While this analysis proceeds from the individual's experience of anger, the focus of the book is on how anger can be something that a group of people do together. Pleasure is necessary for explaining how the character of the anger itself is changed when anger is done by an individual or done as a group. At the individual level, pleasure is key for explaining not just why anger is preferable to other sorts of feelings in response to the intentional object of the anger, but also why someone may want to stay with their anger, or even return to some anger after setting it aside. This possibility — that feeling angry can be not only an immediate emotional response to a perceived injustice, but a kind of activity that can be voluntarily taken up and also put aside — can be glimpsed within some individual experiences of anger, but anger as an activity is fundamentally something people do together, with individuals entering into and tabling some socially-shared anger at their convenience.
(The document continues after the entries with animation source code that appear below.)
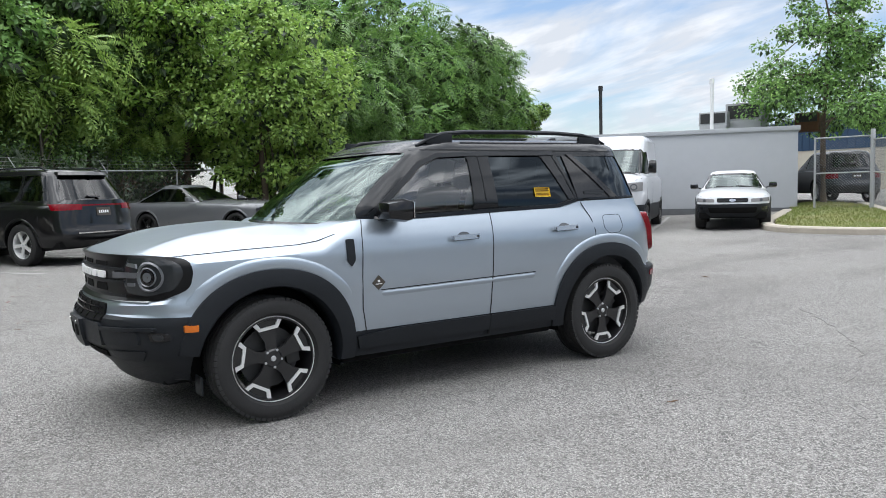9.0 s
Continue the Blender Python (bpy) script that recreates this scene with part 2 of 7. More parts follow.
M_WHITE = plain("white_lettering", (0.80, 0.80, 0.79), 0.4, 0, 0.05, 40.0)
M_RED_LENS = lens("red_lens", (0.18, 0.0015, 0.007), 0.15)
M_RED_DEEP = lens("deep_red_lens", (0.13, 0.002, 0.005), 0.25)
M_CLEAR_LENS = lens("clear_lens", (0.24, 0.235, 0.235), 0.12)
M_TAIL_CLEAR = lens("tail_lamp_clear_lens", (0.185, 0.172, 0.172), 0.10)
M_AMBER = lens("amber_lens", (0.62, 0.16, 0.02))
M_LAMP_DARK = lens("smoked_headlamp", (0.022, 0.024, 0.026), 0.10)
M_LAMP_RING = plain("headlamp_ring", (0.11, 0.115, 0.125), 0.25, 0.3, 0.1, 60.0, 0, 0.5)
M_HANDLE = plain("satin_door_handle", (0.40, 0.42, 0.44), 0.22, 0.9, 0.08, 60.0)
M_GLASS = glass("clear_glass", (0.80, 0.90, 0.88), 1.0, 2.0)
M_PRIVACY = glass("privacy_glass", (0.028, 0.036, 0.055), 1.0, 1.45, 0.015, (0.78, 0.90, 1.0))
M_WSHIELD_FAR = glass("parked_car_windshield_glass", (0.46, 0.54, 0.52), 1.0, 1.75, 0.06, (0.90, 1.0, 0.98))
M_PRIVACY_REAR = glass("privacy_rear_glass", (0.035, 0.04, 0.045), 1.0, 1.5)
M_WSHIELD = glass("sky_reflecting_windshield_glass", (0.60, 0.76, 0.71), 1.0, 1.72, 0.015, (0.86, 1.0, 0.97))
M_DARKGLASS = glass("dark_car_glass", (0.12, 0.14, 0.145), 1.0, 1.5, 0.04)
M_SEAT = plain("grey_seat_cloth", (0.20, 0.20, 0.20), 0.85, 0, 0.2, 60.0, 0.2)
M_DASH = plain("dash_plastic", (0.05, 0.05, 0.052), 0.6, 0, 0.15, 60.0)
M_CABIN_LIGHT = plain("light_headliner", (0.60, 0.58, 0.55), 0.85, 0, 0.08, 30.0)
M_PAPER = plain("white_paper", (0.78, 0.78, 0.76), 0.6, 0, 0.05, 30.0)
M_STICKER = plain("yellow_sticker", (0.86, 0.60, 0.045), 0.5, 0, 0.06, 40.0)
M_INK = plain("dark_ink", (0.05, 0.04, 0.03), 0.6, 0, 0.1, 40.0)
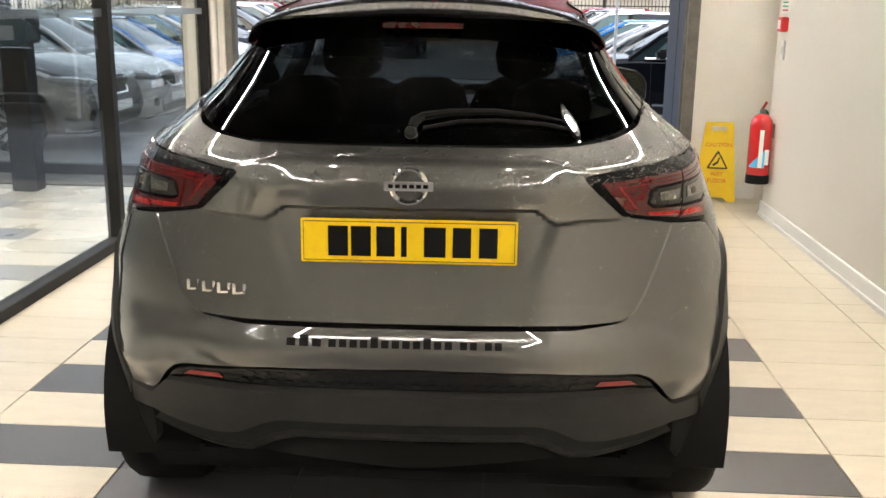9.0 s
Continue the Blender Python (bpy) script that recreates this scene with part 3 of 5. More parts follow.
panel("rear_window", both([(0, 1.148), (0.46, 1.150), (0.60, 1.161), (0.72, 1.178), (0.862, 1.205), (0.880, 1.24), (0.884, 1.33), (0.885, 1.405), (0.6, 1.438), (0, 1.444)]), PRIVACY, CAR, off=-0.003, res=0.035, lip=0.004, label="dark tinted rear window")

panel("window_band", both([(0, 1.150), (0.46, 1.152), (0.60, 1.163), (0.72, 1.180), (0.860, 1.207), (0.878, 1.24), (0.882, 1.33), (0.883, 1.403), (0.6, 1.436), (0, 1.442)]), EDGE_PRINT, CAR, off=-0.0022, res=0.03, lip=0.002, holes=[both([(0, 1.190), (0.45, 1.192), (0.66, 1.210), (0.785, 1.240), (0.80, 1.31), (0.76, 1.345), (0.45, 1.380), (0, 1.388)])], label="black printed edge of the rear window")
panel("spoiler_end", [(0.84, 1.36), (0.90, 1.33), (1.04, 1.345), (1.05, 1.44), (0.86, 1.43)], LAMP_BLACK, CAR, off=-0.012, res=0.03, lip=0.02, mirror=True)

# red roof rail and pillar
def pillar_normal(s, z):
    """A plain barrel: it leans back more with height, and turns tailwards towards the rear edge."""
    top = np.interp(s, [1.0, 1.2, 1.6, 2.2, 2.8], [1.44, 1.462, 1.486, 1.503, 1.497])
    low = np.interp(s, [1.0, 1.36, 1.54, 1.9, 2.75], [1.256, 1.315, 1.39, 1.449, 1.478])
    f = np.clip((z - low) / (top - low + 1e-6), 0, 1)
    tilt = np.radians(26 + 16 * step(s, 1.2, 1.8) + f * 34)
    back = np.radians(np.interp(s, [1.0, 1.3, 1.7, 2.3, 2.8], [38, 24, 12, 4, -4]))
    return np.stack([np.cos(tilt) * np.cos(back), -np.cos(tilt) * np.sin(back), np.sin(tilt)], -1)


RAIL_TOP = [(1.03, 1.447), (1.20, 1.462), (1.60, 1.486), (2.20, 1.503), (2.68, 1.505), (2.88, 1.490)]
panel("roof_pillar", [(0.988, 1.256, 0.004), (1.297, 1.299), (1.362, 1.316), (1.535, 1.390, 0.04), (1.66, 1.428), (1.90, 1.449), (2.26, 1.465), (2.83, 1.480)] + RAIL_TOP[::-1] + [(1.037, 1.36)], RED_PAINT, CAR, mirror=True, res=0.022, radius=0.05, turn_to=pillar_normal, label="red metallic roof pillar")
panel("windscreen_pillar", [(2.83, 1.480), (2.88, 1.490), (3.065, 1.40), (3.265, 1.22), (3.285, 1.05), (3.235, 1.056), (3.203, 1.22), (3.013, 1.392)], BLACK_GLOSS, CAR, mirror=True, res=0.03)


def across(name, stations, mat, n=25, label="", parent=None):
    """A skin from side to side: stations of (half width, y at the side, z at the side, crown, y at the middle)."""
    bm = bmesh.new()
    rows = []
    for xe, ye, ze, crown, ym in stations:
        row = []
        for k in range(n):
            u = -1 + 2 * k / (n - 1)
            row.append(bm.verts.new((u * xe, ym + (ye - ym) * u * u, ze + crown * (1 - abs(u) ** 2.2))))
        rows.append(row)
    for a, b in zip(rows, rows[1:]):
        for k in range(n - 1):
            bm.faces.new((a[k], a[k + 1], b[k + 1], b[k]))
    ob = part(name, bm, mat, parent or CAR, label, smooth=True)
    return ob


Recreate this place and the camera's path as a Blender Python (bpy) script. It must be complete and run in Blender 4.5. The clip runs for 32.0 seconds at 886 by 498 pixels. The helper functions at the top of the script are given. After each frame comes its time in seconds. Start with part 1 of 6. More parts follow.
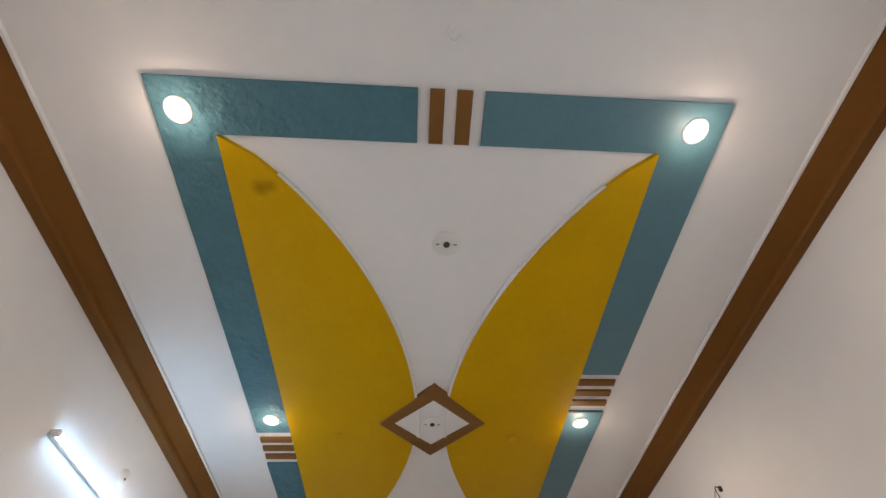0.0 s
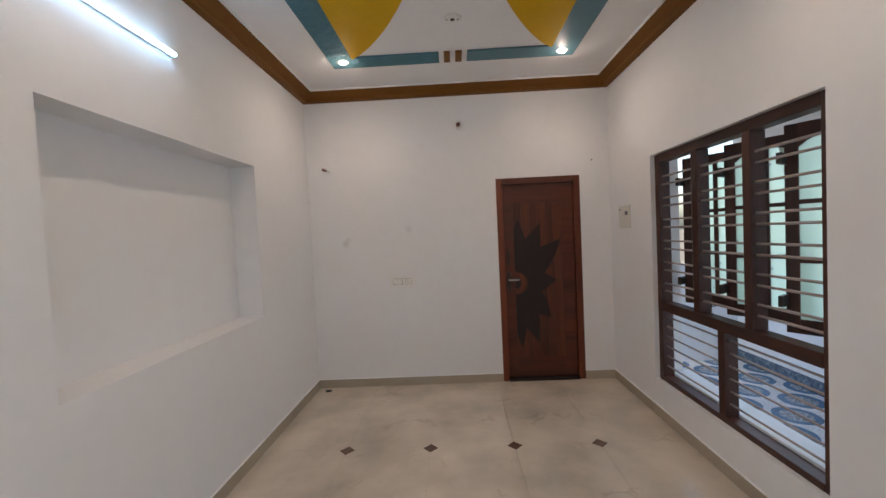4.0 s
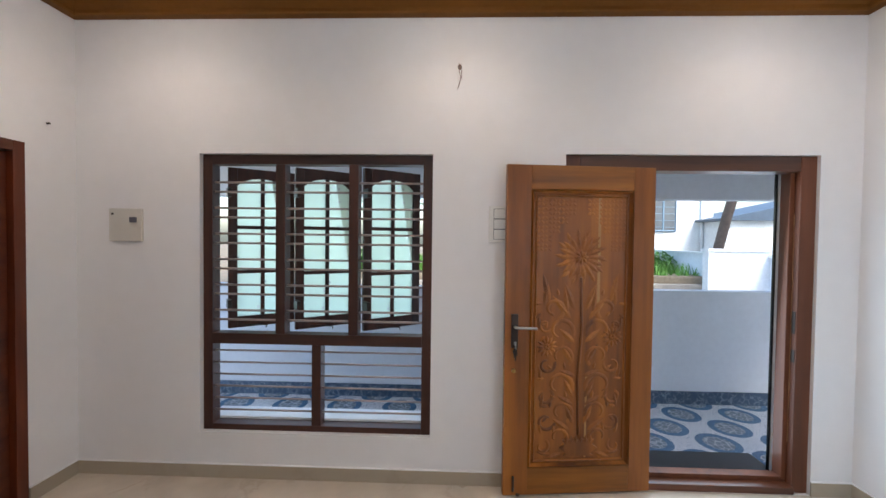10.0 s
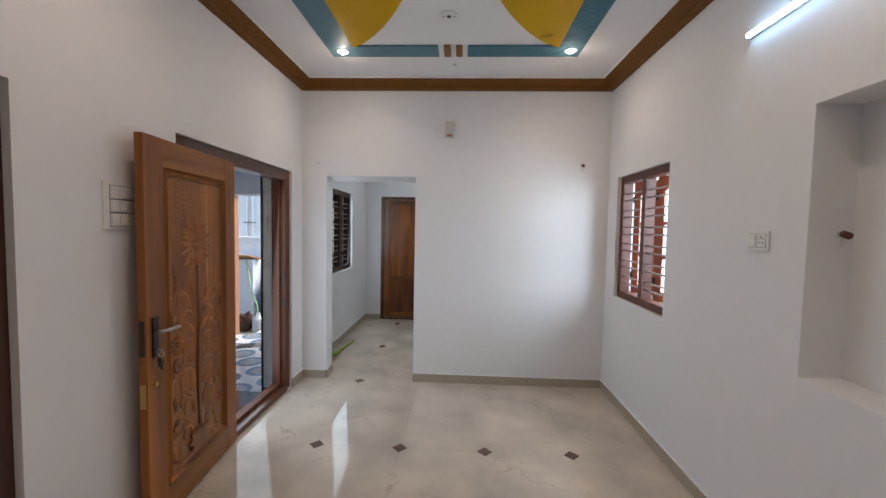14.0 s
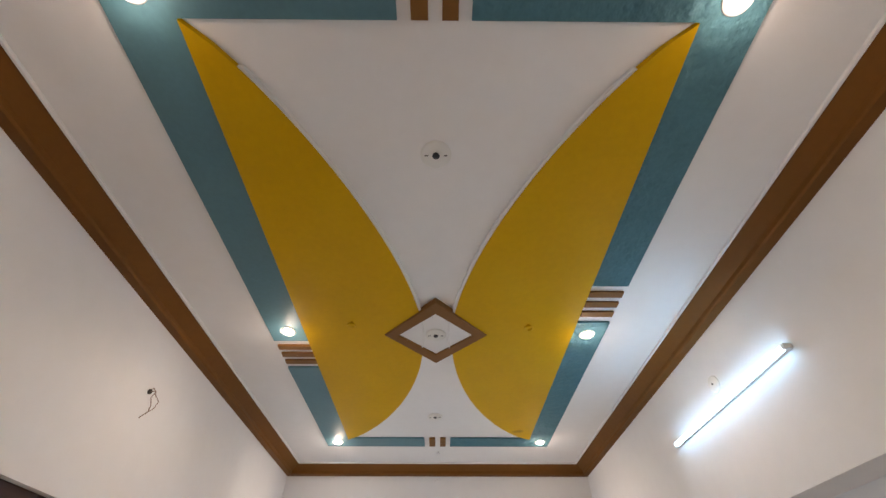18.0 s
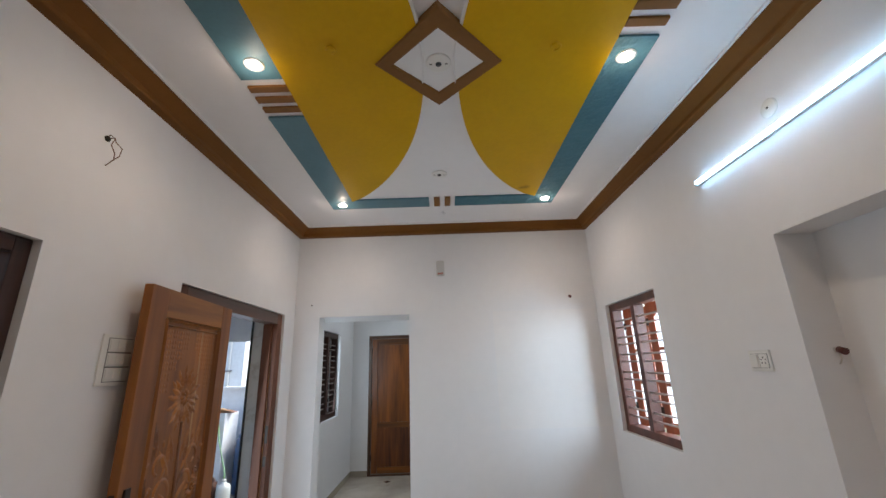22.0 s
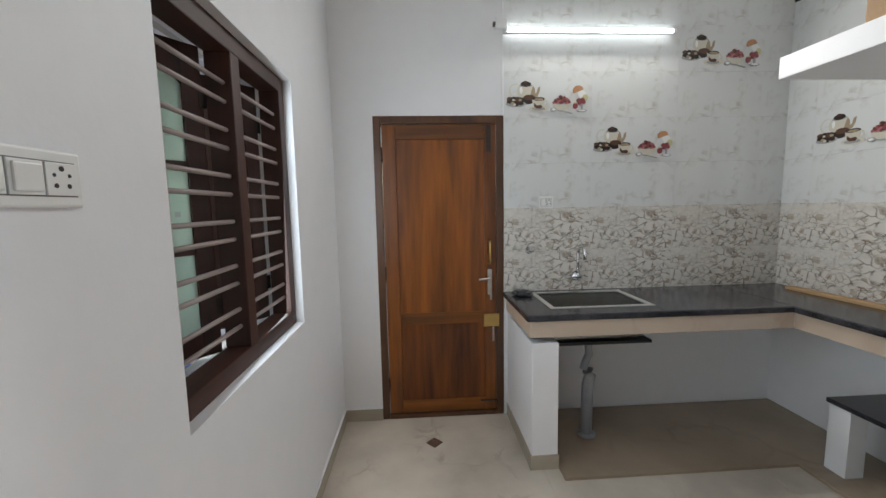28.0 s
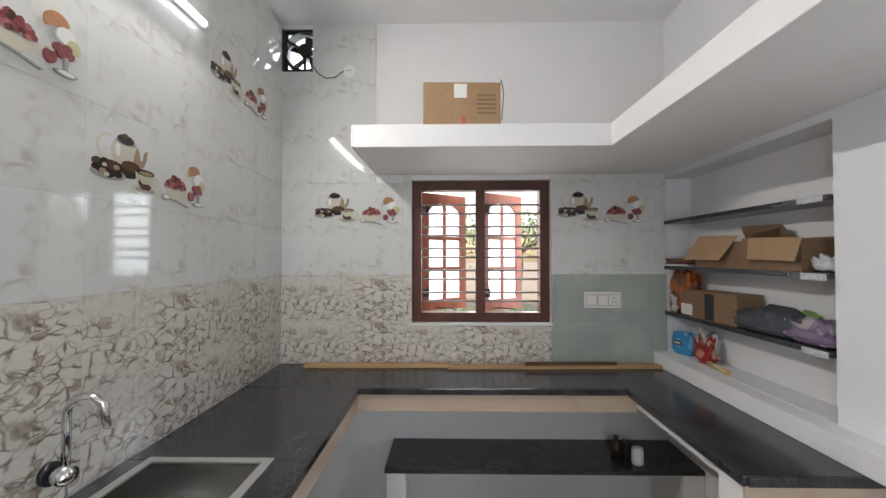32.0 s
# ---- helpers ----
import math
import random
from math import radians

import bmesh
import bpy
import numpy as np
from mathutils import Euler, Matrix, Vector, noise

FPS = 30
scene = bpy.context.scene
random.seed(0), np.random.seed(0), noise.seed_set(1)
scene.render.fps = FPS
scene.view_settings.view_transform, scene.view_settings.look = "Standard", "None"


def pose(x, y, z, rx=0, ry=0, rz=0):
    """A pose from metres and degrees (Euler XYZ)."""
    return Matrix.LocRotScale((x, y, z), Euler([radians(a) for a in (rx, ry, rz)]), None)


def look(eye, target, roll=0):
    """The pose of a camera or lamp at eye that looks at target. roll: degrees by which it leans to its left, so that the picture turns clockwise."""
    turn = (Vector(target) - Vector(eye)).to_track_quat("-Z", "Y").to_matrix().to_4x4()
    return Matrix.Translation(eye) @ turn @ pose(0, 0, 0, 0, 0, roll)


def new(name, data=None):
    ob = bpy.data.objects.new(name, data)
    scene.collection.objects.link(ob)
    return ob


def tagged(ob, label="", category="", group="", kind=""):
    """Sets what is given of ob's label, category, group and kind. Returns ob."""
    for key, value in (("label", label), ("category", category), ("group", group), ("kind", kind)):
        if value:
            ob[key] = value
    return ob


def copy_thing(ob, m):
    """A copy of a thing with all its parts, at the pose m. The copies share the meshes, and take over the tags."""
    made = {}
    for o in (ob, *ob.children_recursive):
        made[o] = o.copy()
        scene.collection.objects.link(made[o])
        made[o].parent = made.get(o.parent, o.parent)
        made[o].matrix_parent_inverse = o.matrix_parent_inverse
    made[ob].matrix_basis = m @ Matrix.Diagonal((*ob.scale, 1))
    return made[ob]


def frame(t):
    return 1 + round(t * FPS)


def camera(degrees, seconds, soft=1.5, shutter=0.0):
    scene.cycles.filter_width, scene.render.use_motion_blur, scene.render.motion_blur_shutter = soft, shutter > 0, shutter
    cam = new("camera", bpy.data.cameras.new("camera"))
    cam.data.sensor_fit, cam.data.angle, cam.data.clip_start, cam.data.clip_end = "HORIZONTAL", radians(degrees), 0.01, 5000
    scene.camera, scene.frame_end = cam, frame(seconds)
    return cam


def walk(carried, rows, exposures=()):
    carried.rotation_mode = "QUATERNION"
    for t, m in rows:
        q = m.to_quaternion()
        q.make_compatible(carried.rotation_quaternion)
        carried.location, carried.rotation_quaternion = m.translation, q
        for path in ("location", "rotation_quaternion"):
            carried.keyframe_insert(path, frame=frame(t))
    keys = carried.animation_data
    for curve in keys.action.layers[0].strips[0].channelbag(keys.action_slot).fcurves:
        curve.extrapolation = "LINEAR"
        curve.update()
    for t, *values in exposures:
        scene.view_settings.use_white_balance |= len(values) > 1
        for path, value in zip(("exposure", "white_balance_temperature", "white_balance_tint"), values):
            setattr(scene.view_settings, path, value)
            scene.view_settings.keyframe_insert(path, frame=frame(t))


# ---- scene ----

Certain features are distinctive of the activity of anger as done by more than one person. The object of the group anger will be more diffuse, as this is necessary for different persons to partake in feeling angry towards it. Group anger will be less easy to resolve, since there is not usually a clear, unitary account of the wrong suffered and the appropriate remedy for this wrong. In general, group anger will be less practical in its orientation than individual anger: in some vital way, the point or goal of individual anger is to secure redress for the wrong suffered, including revenge upon the wrongdoer, whereas the point or goal of group anger is primarily the feeling of anger itself. In being done primarily for the feeling itself and so for its own sake, group anger is even more self-sustaining than individual anger. Moreover, in being done simply for the experience of doing/feeling it, and so becoming something like an end-in-itself, group anger becomes in its formal structure more like pleasure.